As well as obscuring your view, the 208’s fat windscreen pillars and canted-in side pillars sit closer to your head, making it feel the smallest in the front. However, it actually has as much head room as its rivals and leg room that’s as generous as in the Polo. The Clio has the least leg room, but all of them will fit six-footers, no problem. There’s lots of storage space in the front of each, too, including under their centre armrests (a standard feature of the 208 but an option in the Clio and Polo).
A pair of lofty adults will find the Clio the least comfortable to sit in the back of. It offers by far the least head and leg room, and asking three adults to sit side by side would be torture. You can just about manage that feat in the other two, and the middle passenger will be happiest in the 208, which offers a bit more knee room between its front seats. For two adults sitting in the back, the Polo has the edge; it’s easier to get in and out of than the 208, feels airier once inside and has a bit more head room and the most foot space under its front seats.

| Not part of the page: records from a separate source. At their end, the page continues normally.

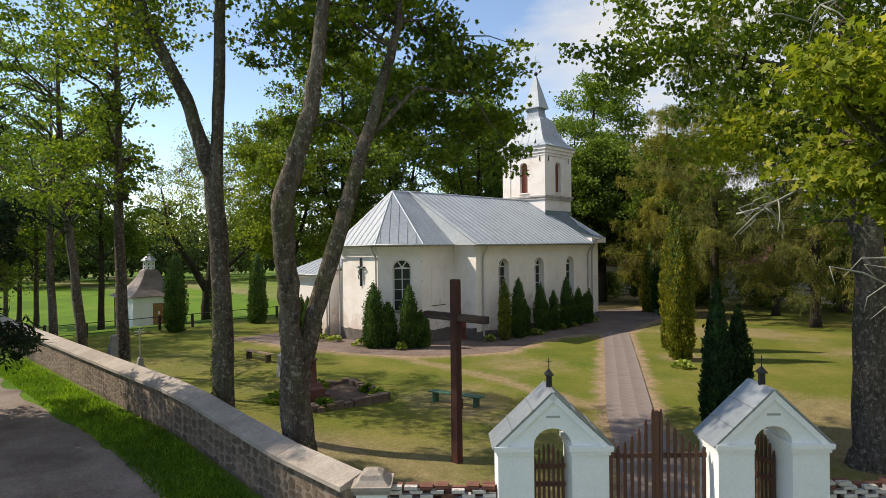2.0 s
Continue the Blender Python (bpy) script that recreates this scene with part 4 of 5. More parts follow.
def needle_tree(name, label, x, y, h, r0, reach, material, seed, z_low=1.5, per=26, whorls=34, droop=0.35, hang=0.5, bark=None, size=0.45, gaps=0.0, width=0.22):
    """A spruce or larch: a straight mast, uneven boughs that droop and turn up at the tip, side twigs and hanging needle sprays."""
    rng, nrng = random.Random(seed), np.random.default_rng(seed)
    g = thing(name, label, "conifer", pose(x, y, ground_z(x, y)))
    bm = bmesh.new()
    bm_tube(bm, [(0, 0, -0.2), (0, 0, 0.6), (0.05, 0, h * 0.3), (-0.05, 0.06, h * 0.65), (0, 0, h)], [r0 * 1.4, r0, r0 * 0.8, r0 * 0.45, 0.03], 10)
    part("trunk", bm, bark or M_BARK_DARK, g, smooth=True)
    bm = bmesh.new()
    cs, ws = [], []
    step = (h - z_low - 0.4) / (whorls - 1)
    for j in range(whorls):
        for k in range(rng.choice((4, 5, 6))):
            if rng.random() < gaps:
                continue
            z = min(h - 0.4, z_low + step * (j + rng.uniform(-0.9, 0.9)))
            t = max(0.0, (z - z_low) / (h - z_low))
            ln = reach * (1 - t) ** 0.5 * (0.55 + 0.45 * min(1, t / 0.15)) + 0.3
            a = rng.uniform(0, 2 * math.pi)
            l = ln * rng.uniform(0.5, 1.2)
            sag = droop * rng.uniform(0.5, 1.7)
            bend = rng.uniform(-0.25, 0.25)
            d = Vector((math.cos(a), math.sin(a), 0))
            cross = Vector((-d.y, d.x, 0))
            pts = [Vector((0, 0, z)) + d * (l * s) + cross * (bend * l * s * s) + Vector((0, 0, l * (0.12 * s - sag * s * s + 0.18 * s ** 4))) for s in (0, 0.35, 0.7, 1)]
            bm_tube(bm, pts, [0.045 + 0.01 * l / 3, 0.03, 0.018, 0.006], 5)
            m = max(6, int(per * l / reach) + 4)
            twigs = max(4, int(l * 3))
            lean = [(rng.uniform(0.15, 1.0), rng.uniform(-1, 1) * 0.30 * l, rng.uniform(0.25, 1.0) * hang * 1.6) for _ in range(twigs)]
            for _ in range(m):
                s, out, fall = rng.choice(lean)
                p = pts[0].lerp(pts[1], s / 0.35) if s < 0.35 else (pts[1].lerp(pts[2], (s - 0.35) / 0.35) if s < 0.7 else pts[2].lerp(pts[3], (s - 0.7) / 0.3))
                u = rng.random()
                side = cross * (out * u * (1 - 0.4 * s)) + d * (0.25 * abs(out) * u)
                cs.append(tuple(p + side + Vector((0, 0, -fall * u * u))))
                ws.append(tuple(side * 0.5 + d * 0.2 + Vector((0, 0, -hang * (0.4 + u)))))
    tagged(part("branching", bm, bark or M_BARK_DARK, g), kind="stuff")
    cs, ws = np.repeat(cs, 3, axis=0), np.repeat(ws, 3, axis=0)
    cs = cs + nrng.normal(size=cs.shape) * 0.13
    ws = ws + nrng.normal(size=ws.shape) * 0.4
    cards("needle_cover", cs, ws, size * nrng.uniform(0.5, 1.3, len(cs)), material, g, nrng, width)
    return g


stone_wall()

# maples along the wall: A forks high up, B forks low, C and D are slender
leafy_tree("maple_tree", "tall forked maple with grey bark beside the wall", [
    [(-20.05, -6.9, 0.3, 0.42), (-20.1, -6.95, 1.2, 0.32), (-20.25, -7.1, 5.5, 0.275), (-20.36, -6.97, 8.0, 0.265), (-20.55, -6.75, 9.0, 0.22), (-20.9, -6.35, 10.5, 0.19), (-21.7, -5.6, 12.8, 0.16), (-22.2, -5.0, 15.0, 0.10), (-22.4, -4.4, 18, 0.04)],
    [(-20.30, -7.02, 6.9, 0.17), (-20.31, -7.06, 8.2, 0.19), (-20.25, -7.2, 10.8, 0.17), (-20.2, -7.25, 14.5, 0.13), (-20.0, -7.0, 18.5, 0.05)]],
    [((-21.5, -5, 17), (3.6, 3.6, 3.8)), ((-19.3, -6.5, 18.5), (3.2, 3.2, 3.2)), ((-22.6, -2.5, 14.0), (2.2, 2.4, 1.8)), ((-22.8, -6.2, 12.6), (1.2, 1.2, 0.9))],
    230, 90, 0.16, 0.36, L_MAPLE, 21, m=pose(-0.25, 0.02, -0.15), second=([((-22.6, -7.6, 11.3), (1.5, 1.4, 0.9)), ((-21.6, -6.6, 14.2), (2.0, 2.0, 1.2))], 34, 46, L_SUNNY))
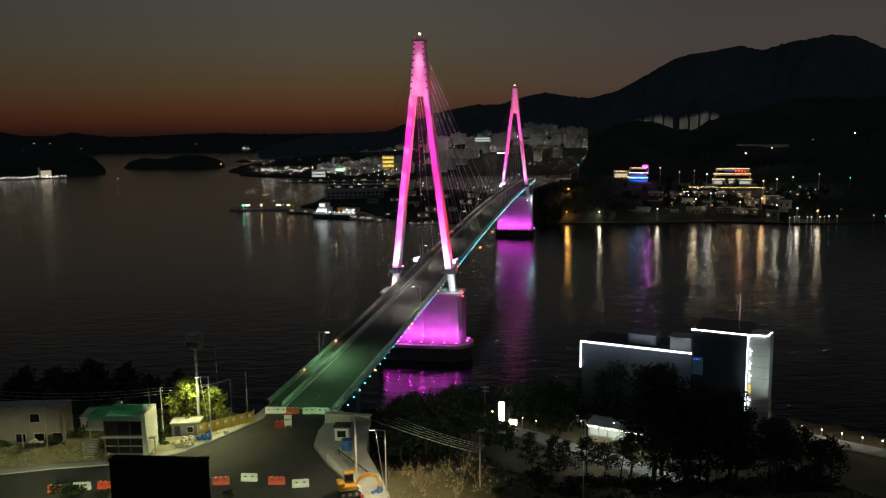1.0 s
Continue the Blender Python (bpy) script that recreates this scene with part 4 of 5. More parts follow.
def excavator():
    t = thing("excavator", (-12.6, 101.6, PLATEAU + .1), "small orange excavator parked at the kerb", "excavator", 15)
    for y in (-.9, .6):
        tr = part("track", hull_of([[(x, y, z), (x, y + .42, z), (x, y + .42, z + h), (x, y, z + h)] for x, z, h in ((-1.5, .3, .2), (-1.2, .0, .7), (1.2, 0, .7), (1.5, .3, .2))]), M_DARK_STEEL, t, "dark rubber track")
        for x in (-.9, 0, .9):
            part("roller", rod((x, y - .03, .35), (x, y + .45, .35), .22, sides=10), M_STEEL, tr)
    part("slew_ring", rod((0, -.05, .7), (0, -.05, .9), .6, sides=14), M_DARK_STEEL, t)
    part("body", box((-1.5, -1.0, .9), (1.0, .9, 1.6), .12), M_ORANGE, t, "scuffed orange body")
    part("engine_cover", box((-1.6, -.95, 1.6), (-.6, .85, 2.1), .12), M_ORANGE, t)
    cab = part("cab", box((-.5, 0, 1.6), (.7, .9, 2.9), .08), M_DARK_STEEL, t)
    part("cab_window", box((-.4, -.02, 1.9), (.6, .01, 2.7)), M_GLASS, cab)
    part("cab_roof", box((-.55, -.05, 2.9), (.75, .95, 3.0), .03), M_ORANGE, cab)
    part("boom", hull_of([[(x, -.55, z - w), (x, -.25, z - w), (x, -.25, z + w), (x, -.55, z + w)] for x, z, w in ((.8, 1.4, .22), (1.5, 2.4, .28), (2.6, 2.75, .24), (3.7, 2.3, .16))]), M_ORANGE, t)
    part("arm", hull_of([[(x, -.52, z - .05), (x, -.28, z - .05), (x + w, -.28, z), (x + w, -.52, z)] for x, z, w in ((3.5, 2.5, .3), (3.9, 1.5, .26), (4.0, .7, .2))]), M_ORANGE, t)
    part("bucket", hull_of([[(3.7, y, .1), (4.3, y, .0), (4.5, y, .5), (4.0, y, .9)] for y in (-.8, 0.0)]), M_DARK_STEEL, t)


excavator()
heap("tarpaulin_heap", -8.6, 101.6, 1.8, 1.2, M_BLUE, "blue bundle lying on the pavement", "bundle", 12, 4)
heap("cone_pile", -10.4, 100.4, 1.2, .9, M_RED, "red bundle beside the excavator", "bundle", 13, 3)


def utility_pole(x, y, h, label, r=.16, arms=True, stripes=False):
    t = thing("utility_pole", (x, y, ground_z(x, y) - .1), label, "pole", prng.uniform(-8, 8), "utility poles")
    part("shaft", rod((0, 0, 0), (0, 0, h), r, r * .7, 8), M_CONCRETE, t, "pale concrete shaft")
    if arms:
        for k in range(2):
            a = part("cross_arm", box((-.9, -.06, h - .6 - k * .9), (.9, .06, h - .48 - k * .9)), M_STEEL, t)
            for xx in (-.8, -.3, .3, .8):
                part("insulator", rod((xx, 0, h - .48 - k * .9), (xx, 0, h - .25 - k * .9), .05, .04, 6), M_WALL_PALE, a)
    if stripes:
        for k in range(3):
            part("stripe", rod((0, 0, .5 + k * .5), (0, 0, .75 + k * .5), r * 1.05, r * 1.05, 8), M_YELLOW, t, "yellow stripe")
    return t


utility_pole(-12.3, 108.4, 9.2, "concrete utility pole with yellow stripes low down", .18, False, True)
utility_pole(5.2, 104, 7.5, "bare utility pole on the brown slope", .12, False)
utility_pole(20.2, 108, 8.0, "thin utility pole on the dark slope", .10, False)
utility_pole(-77.5, 124.5, 13.5, "concrete utility pole with a transformer box", .2)
utility_pole(-74.9, 125.5, 6.0, "short slim pole beside the house", .12, False)
utility_pole(-67.4, 122.8, 6.2, "slim pole on the verge", .12, False)
utility_pole(-61.0, 118.0, 9.0, "dark wooden pole on the verge", .12, False)
utility_pole(-34.3, 135.6, 8.2, "slim pole at the bridge end", .09, False)
utility_pole(-36.8, 134.5, 6.6, "short lamp pole behind the fence", .10, False)
utility_pole(-45.4, 124.6, 8.2, "slim pole beside the lit tree", .10, False)
utility_pole(9.8, 172, 9.0, "utility pole with small signs by the shore road", .14)
utility_pole(-41.5, 143, 15.5, "tall unlit pole behind the trees", .10, False)


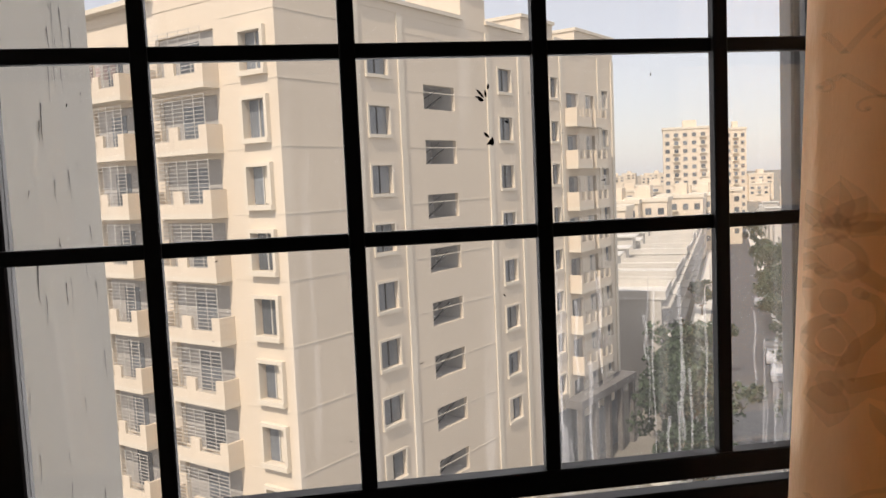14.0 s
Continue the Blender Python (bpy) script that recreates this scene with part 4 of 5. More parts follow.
    for x, y, s, a in ((1.86, 4.05, 0.20, 2.4), (1.90, 3.72, 0.21, -0.6), (1.02, 3.70, 0.17, 1.2), (2.70, 3.70, 0.16, 2.0), (1.88, 3.20, 0.21, 2.7), (1.04, 3.12, 0.17, 1.4), (2.04, 2.78, 0.19, 0.4), (1.0, 4.12, 0.12, 0.2), (2.66, 4.14, 0.10, 2.8), (1.72, 2.85, 0.16, 2.0)):
        paisley(x, y, s, a)
    for k in range(2):  # sweeping dark bands between the medallions
        o = 0.03 * k
        black.ribbon([(1.58 + o + 0.16 * math.sin(j / 24 * 3.4), 4.24 - 0.06 * j) for j in range(25)], 0.045 if not k else 0.012)
        black.ribbon([(2.12 - o - 0.14 * math.sin(j / 24 * 3.4 + 0.4), 4.24 - 0.06 * j) for j in range(25)], 0.040 if not k else 0.012)
    for inset, w, p in ((0.02, 0.012, blue), (0.045, 0.016, white), (0.07, 0.010, black), (0.092, 0.014, pink)):
        for q in (((x0 + inset, y0), (x0 + inset, y1 - inset)), ((x0 + inset, y1 - inset), (x1 - inset, y1 - inset)), ((x1 - inset, y1 - inset), (x1 - inset, y0))):
            (ax, ay), (bx, by) = q
            p.ribbon([(ax + (bx - ax) * t / 60, ay + (by - ay) * t / 60) for t in range(61)], w)
    for k in range(62):  # a row of small diamonds along the border
        for (ax, ay), (bx, by) in (((x0 + 0.03, y1 - 0.045), (x1 - 0.03, y1 - 0.045)), ((x0 + 0.045, y0 + 0.9), (x0 + 0.045, y1 - 0.07))):
            cx, cy = ax + (bx - ax) * k / 61, ay + (by - ay) * k / 61
            (dots if k % 2 else blue).add(((cx - 0.011, cy), (cx, cy + 0.011), (cx + 0.011, cy), (cx, cy - 0.011)))
    rnd = random.Random(11)
    for k in range(7000):  # small scattered flecks of the ground print
        u, v = rnd.uniform(x0 + 0.01, x1 - 0.01), rnd.uniform(3.0, y1 - 0.01)
        rnd.choice((white, black, pink, blue, white)).add(tuple((u + dx, v + dy) for dx, dy in ((0, 0), (0.006, 0.003), (0.008, 0.009), (0.002, 0.007))))
    for p, lift, mt in ((pink, 0.0006, SHEET_PINK), (red, 0.0012, SHEET_RED), (blue, 0.0020, SHEET_BLUE), (black, 0.0034, SHEET_BLACK), (white, 0.0046, SHEET_WHITE), (dots, 0.0085, SHEET_BLACK)):
        p.mesh("sheet_print", lay(lift), mt, m, keep=inside, out=(0, 0, 1))
    # printed flecks on the hanging side of the sheet
    side = Print()
    for k in range(700):
        u, v = rnd.uniform(y0 + 0.02, y1 - 0.02), rnd.uniform(0.28, 0.43)
        side.leaf(u, v, rnd.uniform(0, 3.1), rnd.uniform(0.008, 0.022), 0.006)
    side.mesh("sheet_print", lambda u, v: (x0 - 0.0205, u, v), SHEET_WHITE, m)
    return m


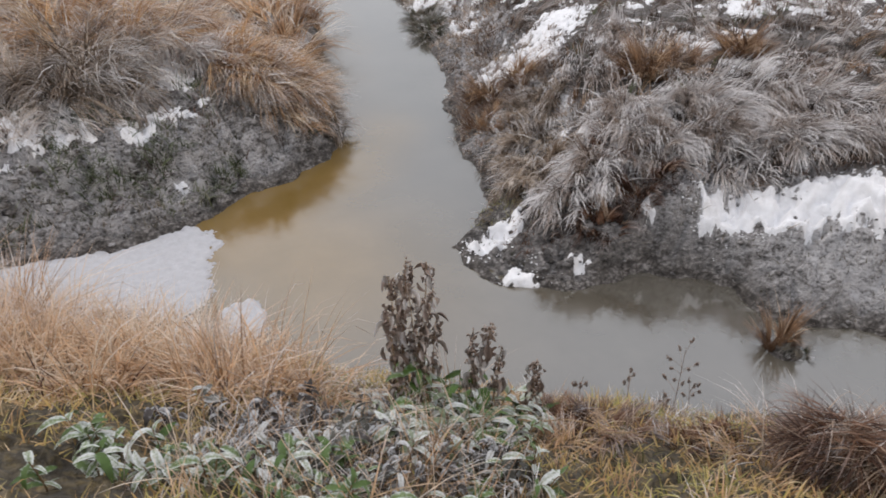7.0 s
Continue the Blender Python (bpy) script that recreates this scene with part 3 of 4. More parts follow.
for x, y, r, h, c in [(-4.1, 9.0, 0.35, 0.9, 800), (-3.75, 8.8, 0.3, 0.72, 650), (-4.6, 9.35, 0.4, 0.95, 900), (-3.35, 8.35, 0.28, 0.45, 550), (-5.2, 9.85, 0.4, 0.9, 900), (-3.0, 7.95, 0.22, 0.38, 380), (-5.7, 10.3, 0.4, 0.7, 700)]:
    tussock(x, y, r, h, c, M_STRAW, "tall pale straw-coloured grass clump on the near bank", 0.35, 1.3, tone=0.5, width=0.006)
rust, frosty, straw = "rust-brown grass tussock drooping over the bank", "grey frosted grass tussock on the bank brow", "tall straw-coloured grass clump in the field"
for x, y, r, h, c, m in [(-0.25, 13.25, 0.7, 0.95, 2600, M_AMBER), (0.1, 13.65, 0.6, 0.8, 1600, M_AMBER), (-0.6, 13.5, 0.55, 0.85, 1700, M_AMBER), (-0.3, 14.2, 0.8, 1.05, 1900, M_AMBER), (0.75, 14.6, 0.5, 0.55, 1100, M_DUSTY), (0.2, 12.95, 0.4, 0.5, 1100, M_DUSTY), (-0.45, 12.9, 0.4, 0.5, 1000, M_DUSTY), (-0.85, 13.15, 0.3, 0.42, 700, M_DUSTY)]:
    tussock(x, y, r, 0.6 * h, c, m, rust, 0.75, 1.3, -55, 0.45, 0.45, width=0.011, dome=0.3)
for x, y, r, h, c, m in [(-2.45, 13.85, 0.65, 0.95, 1700, M_DUSTY), (-2.75, 13.5, 0.55, 0.7, 1200, M_DUSTY), (-3.3, 13.75, 0.5, 0.65, 900, M_DUSTY), (-1.55, 14.75, 0.7, 1.0, 1500, M_AMBER), (-1.6, 15.4, 0.8, 1.15, 1300, M_AMBER), (-2.6, 15.0, 0.7, 1.1, 1300, M_AMBER), (-3.6, 15.0, 0.6, 0.6, 900, M_DUSTY), (-3.3, 14.4, 0.55, 0.5, 900, M_DUSTY), (-0.6, 15.6, 0.8, 0.8, 1200, M_AMBER), (-2.2, 16.6, 0.9, 0.9, 1200, M_AMBER)]:
    tussock(x, y, r, h, c, m, "brown dead grass tussock behind the mud bank", 0.6, 1.3, -80, 0.35, tone=0.36, width=0.011, dome=0.2)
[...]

The subwoofer under the boot floor of this Beats-spec Polo not only means you can’t have a spare wheel but also removes the useful height-adjustable boot floor that the rest of the range comes with. Consequently, its boot is the shallowest of the three and can hold only four carry-on cases below the parcel shelf. That’s not a great total, although there is a decent chunk of additional space under the boot floor.
Neither of the other two gives you a height-adjustable boot floor in any trim level, but their boots are deeper and the Clio’s is also longer. They can hold five cases each, although you have to put up with much higher loading lips; the Clio’s, in particular, is more than 27cm from the edge of the opening down to the boot floor. When you fold down their 60/40-split rear seats, the Polo is the only one that leaves you with a flat extended load area.